Speaking to oil company executives, Pope Francis on Friday said that climate change “threatens the very future” of humanity, adding that the “doomsday predictions” can no longer be met with disdain.

“Time is running out!” Francis said. “Deliberations must go beyond mere exploration of what can be done, and concentrate on what needs to be done. We do not have the luxury of waiting for others to step forward, or of prioritizing short-term economic benefits.”

“The climate crisis requires our decisive action, here and now and the Church is fully committed to playing her part,” he said.

This is the second year that oil executives have gathered in Rome at the invitation of the Vatican’s Dicastery for Integral Human Development and Notre Dame University’s Mendoza College of Business. The theme of this year’s meeting is “The Energy Transition and Care for our Common Home.”

Francis quoted his environmental encyclical Laudato Si’, saying, “For too long we have collectively failed to listen to the fruits of scientific analysis and ‘doomsday predictions can no longer be met with irony or disdain’.”

“Any discussion of climate change and the energy transition must be rooted then in the results of the best scientific research available today, letting them touch us deeply,” he added.

Quoting a report from the United Nations Intergovernmental Panel on Climate Change, Francis noted that the world has a decade or so to guarantee that global warming causes temperatures to rise no higher than 1.5 C above pre-industrial levels, a threshold outlined in the 2016 Paris Agreement.

“Faced with a climate emergency, we must take action accordingly, in order to avoid perpetrating a brutal act of injustice towards the poor and future generations,” he said. “We must take responsible actions bearing in mind their impact in the short and in the long term.”

According to Francis, “courage” is needed to confront climate change, and action is needed because it is the poor who are the most vulnerable to hurricanes, droughts and floods.

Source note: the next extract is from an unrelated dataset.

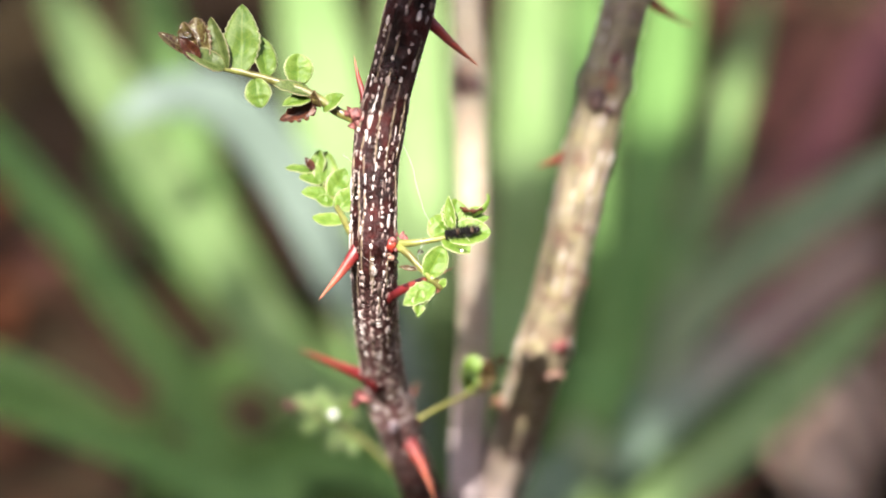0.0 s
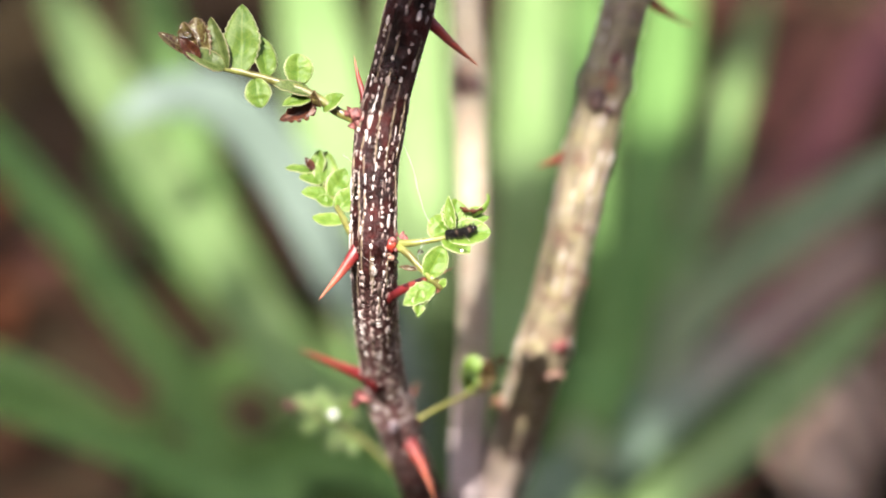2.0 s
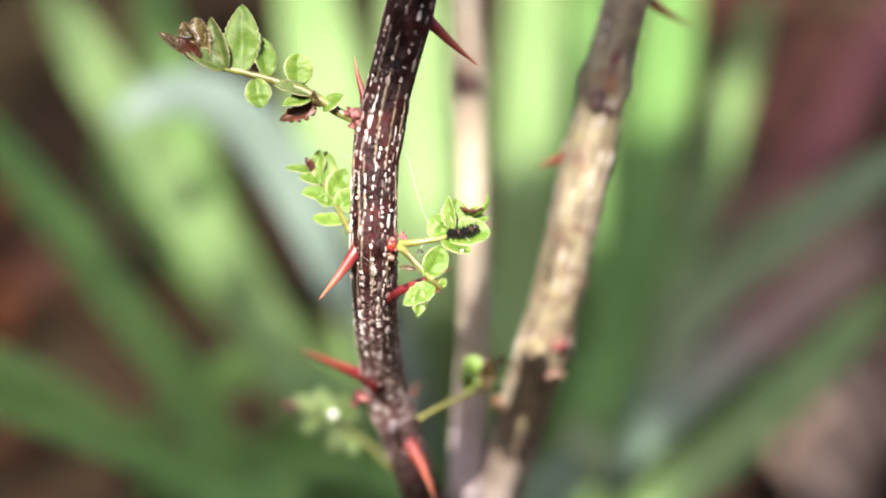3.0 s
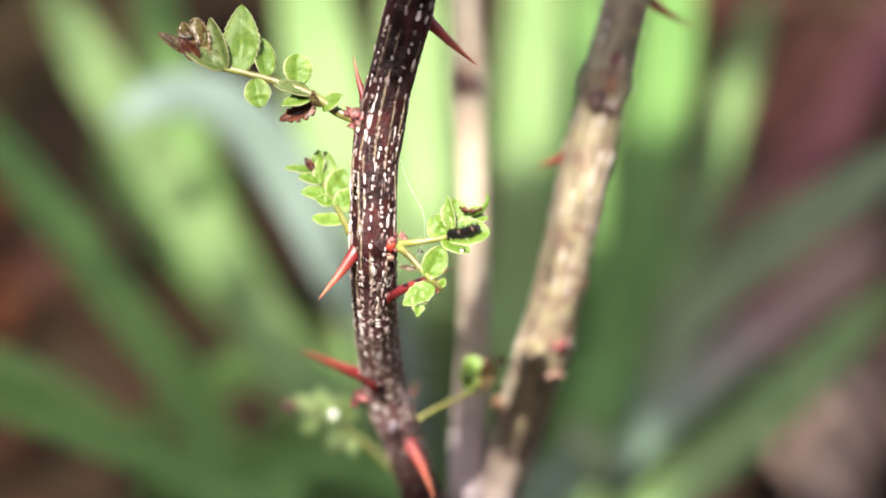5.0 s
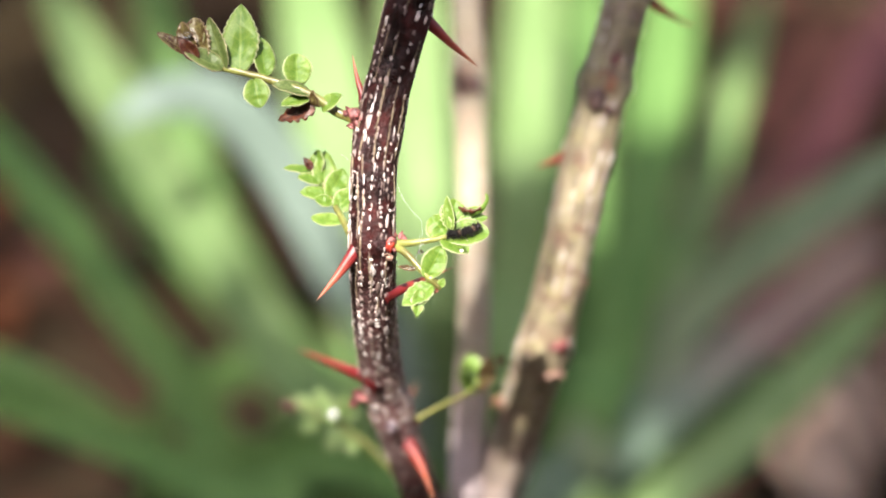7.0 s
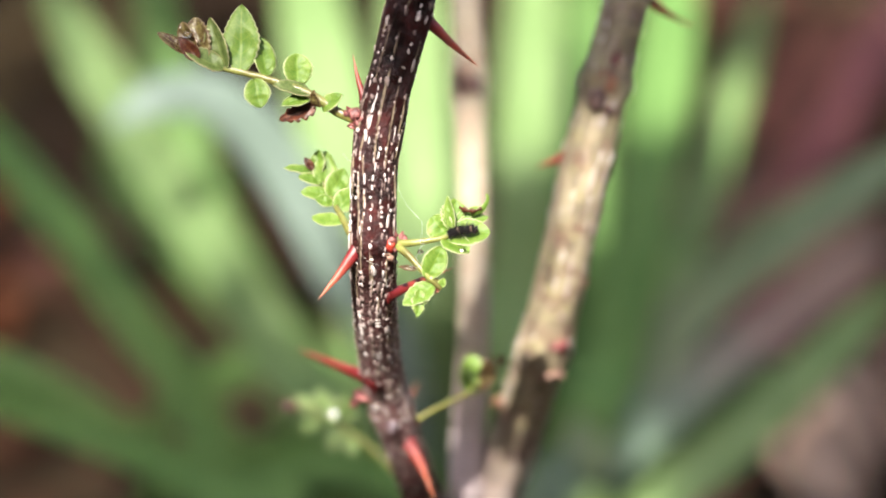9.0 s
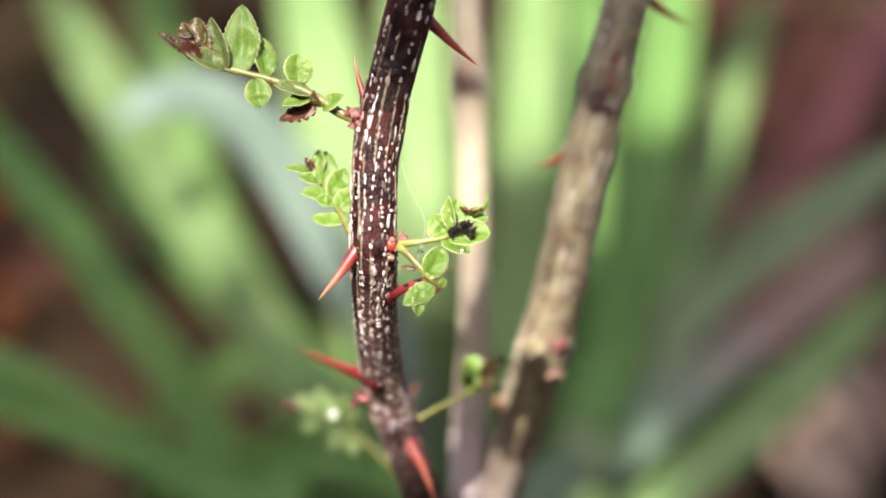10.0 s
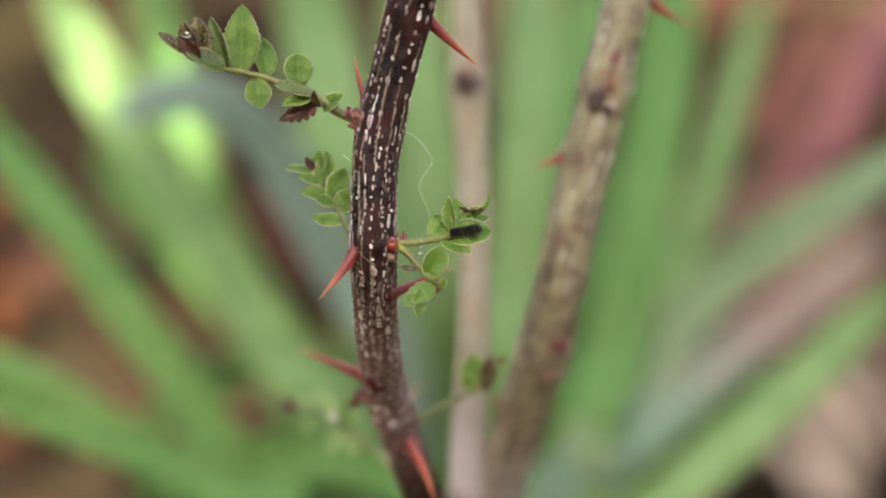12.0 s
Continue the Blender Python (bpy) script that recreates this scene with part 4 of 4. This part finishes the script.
# ---- what moves ----
SWAY = [(0, 0), (3, 0), (5, -0.06), (6.5, -0.1), (7, -0.15), (9, -0.08), (9.5, -0.03), (10, -0.02), (10.5, -0.06), (11, 0), (12, 0)]
MOVERS = (main_stem, up_sprig, mid_sprig, cat_sprig, low_sprig, side_sprig)

# tail, back and head of the caterpillar: seconds and places
CRAWL = [
    (0, (0.37, 1.65, -2.3), (1.96, 1.90, -2.4), (3.73, 2.08, -2.3)),
    (1.4, (0.37, 1.65, -2.3), (1.96, 1.83, -2.4), (3.43, 2.26, -2.3)),
    (2.1, (0.43, 1.65, -2.3), (2.02, 1.83, -2.4), (3.36, 2.26, -2.3)),
    (2.8, (0.55, 1.71, -2.3), (2.08, 1.83, -2.4), (3.55, 2.32, -2.3)),
    (5.0, (0.67, 1.65, -2.3), (2.20, 1.83, -2.4), (3.79, 2.32, -2.3)),
    (6.2, (0.73, 1.65, -2.3), (2.32, 1.90, -2.4), (4.04, 2.57, -2.3)),
    (6.8, (0.73, 1.65, -2.3), (2.45, 1.83, -2.4), (4.04, 2.51, -2.3)),
    (8.8, (0.73, 1.65, -2.3), (2.20, 2.02, -2.5), (3.61, 2.14, -2.4)),
    (9.4, (0.80, 1.65, -2.3), (2.44, 2.38, -2.6), (3.42, 1.83, -2.6)),
    (10.0, (0.80, 1.65, -2.3), (2.69, 2.69, -2.7), (2.99, 1.59, -2.8)),
    (10.5, (0.80, 1.65, -2.3), (2.69, 2.50, -2.7), (3.24, 1.59, -2.7)),
    (11.0, (0.80, 1.71, -2.3), (2.32, 2.14, -2.5), (3.73, 2.08, -2.3)),
    (12, (0.92, 1.71, -2.3), (2.45, 1.96, -2.4), (3.91, 2.20, -2.3)),
]
# lines of the silk thread from the stalk up to the stem
THREAD = {
    0.0: ((-1.23, 2.64, -2.2), (-1.96, 3.87, -2.4), (-2.52, 5.71, -2.4), (-3.01, 7.56, -2), (-3.33, 9.01, -1), (-4.24, 11.16, 1.5), (-5.27, 12.61, 3)),
    1.5: ((-1.23, 2.64, -2.2), (-1.96, 3.87, -2.4), (-2.39, 5.46, -2.4), (-2.83, 7.07, -2), (-3.15, 8.58, -1), (-4.18, 11.16, 1.5), (-5.27, 12.61, 3)),
    3.0: ((-1.35, 2.52, -2.2), (-2.09, 3.87, -2.4), (-2.58, 5.46, -2.4), (-3.14, 7.13, -2), (-3.46, 8.70, -1), (-4.30, 11.16, 1.5), (-5.27, 12.61, 3)),
    5.0: ((-1.97, 1.29, -2.2), (-1.96, 3.44, -2.4), (-2.70, 5.28, -2.4), (-3.44, 6.52, -2), (-4.07, 8.09, -1), (-4.86, 10.66, 1.5), (-5.52, 12.61, 3)),
    6.5: ((-2.09, 1.29, -2.2), (-2.15, 3.01, -2.4), (-3.07, 3.99, -2.4), (-4.18, 5.60, -1.8), (-4.83, 7.19, 0), (-5.37, 10.37, 2), (-5.77, 12.61, 3)),
    9.0: ((-2.21, 1.29, -2.2), (-2.21, 3.01, -2.4), (-3.07, 3.87, -2.4), (-4.31, 5.48, -1.8), (-4.90, 7.19, 0), (-5.37, 10.37, 2), (-5.77, 12.61, 3)),
    10.0: ((-2.03, 1.29, -2.2), (-1.96, 3.13, -2.4), (-2.58, 4.67, -2.4), (-3.44, 6.21, -2), (-4.07, 7.96, -1), (-4.86, 10.66, 1.5), (-5.52, 12.61, 3)),
    10.5: ((-2.09, 1.29, -2.2), (-2.09, 2.89, -2.4), (-3.07, 3.87, -2.4), (-4.43, 5.91, -1.8), (-4.90, 7.50, 0), (-5.25, 10.37, 2), (-5.65, 12.61, 3)),
    11.2: ((-1.60, 2.52, -2.2), (-2.09, 3.87, -2.4), (-2.70, 5.89, -2.4), (-3.20, 7.44, -2), (-3.45, 8.99, -1.6), (-4.20, 10.07, -0.8), (-5.12, 12.56, 2)),
    12.0: ((-1.17, 2.76, -2.2), (-1.78, 4.54, -2.4), (-2.64, 6.63, -2.4), (-2.21, 7.81, -2), (-1.29, 9.17, -1.8), (-1.23, 10.04, -1.5), (-2.72, 11.98, -1), (-4.21, 12.95, 0)),
}


def along(points, n):
    """n + 1 even places on the smooth line through the points."""
    pts = curve_points([spot(*p) for p in points], 0.0002)
    return even(pts, n)


def motions():
    home = swaying_bough.location.copy()
    walk(swaying_bough, [(t, Matrix.Translation(home) @ Matrix.Rotation(x * 0.001 / 0.95, 4, TO_SUN)) for t, x in SWING])
    for ob in MOVERS:
        home = ob.location.copy()
        walk(ob, [(t, Matrix.Translation(home + RIGHT * x * 0.001)) for t, x in SWAY])
    for ob in (caterpillar, silk, web):
        home = ob.location.copy()
        walk(ob, [(t, Matrix.Translation(home + RIGHT * x * 0.001)) for t, x in SWAY])
    rows = [[] for _ in segments]
    for t, tail, back, front in CRAWL:
        a, b, c = spot(*tail), spot(*back), spot(*front)
        ctl = b * 2 - (a + c) * 0.5
        line = even([a * (1 - k / 60) ** 2 + ctl * 2 * (k / 60) * (1 - k / 60) + c * (k / 60) ** 2 for k in range(61)], SEGMENTS - 1)
        for i, (p, way, _, _) in enumerate(axes_along(line)):
            z = (UP * 0.6 - AWAY - way * (UP * 0.6 - AWAY).dot(way)).normalized()
            m = Matrix((way, z.cross(way), z)).transposed().to_4x4()
            rows[i].append((t, Matrix.Translation(p - ORIGIN[caterpillar]) @ m))
    for seg, r in zip(segments, rows):
        walk(seg, r)
    rows = [[] for _ in silk_pieces]
    for t, points in THREAD.items():
        line = along(points, PIECES)
        for i in range(PIECES):
            way = (line[i + 1] - line[i]).normalized()
            z = (-AWAY + way * AWAY.dot(way)).normalized()
            m = Matrix((way, z.cross(way), z)).transposed().to_4x4()
            rows[i].append((t, Matrix.Translation((line[i] + line[i + 1]) * 0.5 - ORIGIN[silk]) @ m))
    for piece, r in zip(silk_pieces, rows):
        walk(piece, r)


motions()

But the crisis, he argued, must also be confronted in favor of future generations, that stand to inherit a “greatly spoiled world.”

The June 13-14 meeting was focused on three points: A just transition; carbon pricing; and transparency in reporting climate risk.

“Such a transition involves managing the social and employment impact of the move to a low-carbon society,” Francis said. “If managed well, this transition can generate new jobs, reduce inequality and improve the quality of life for those affected by climate change.”

On carbon pricing, the pontiff said that humanity is called to use natural resources “wisely,” and their use can only be considered ethical when the economic and social costs of using them are transparently acknowledged and “are fully borne by those who incur them, rather than by other people or future generations.”

On transparency in reporting climate risk, Francis said that this is in the common interests of all humanity.

The pope concluded by saying that even though time is running out, it’s still possible to avoid the worst impacts of climate change, as “human beings, while capable of the worst, are also capable of rising above themselves, choosing again what is good, and making a new start.”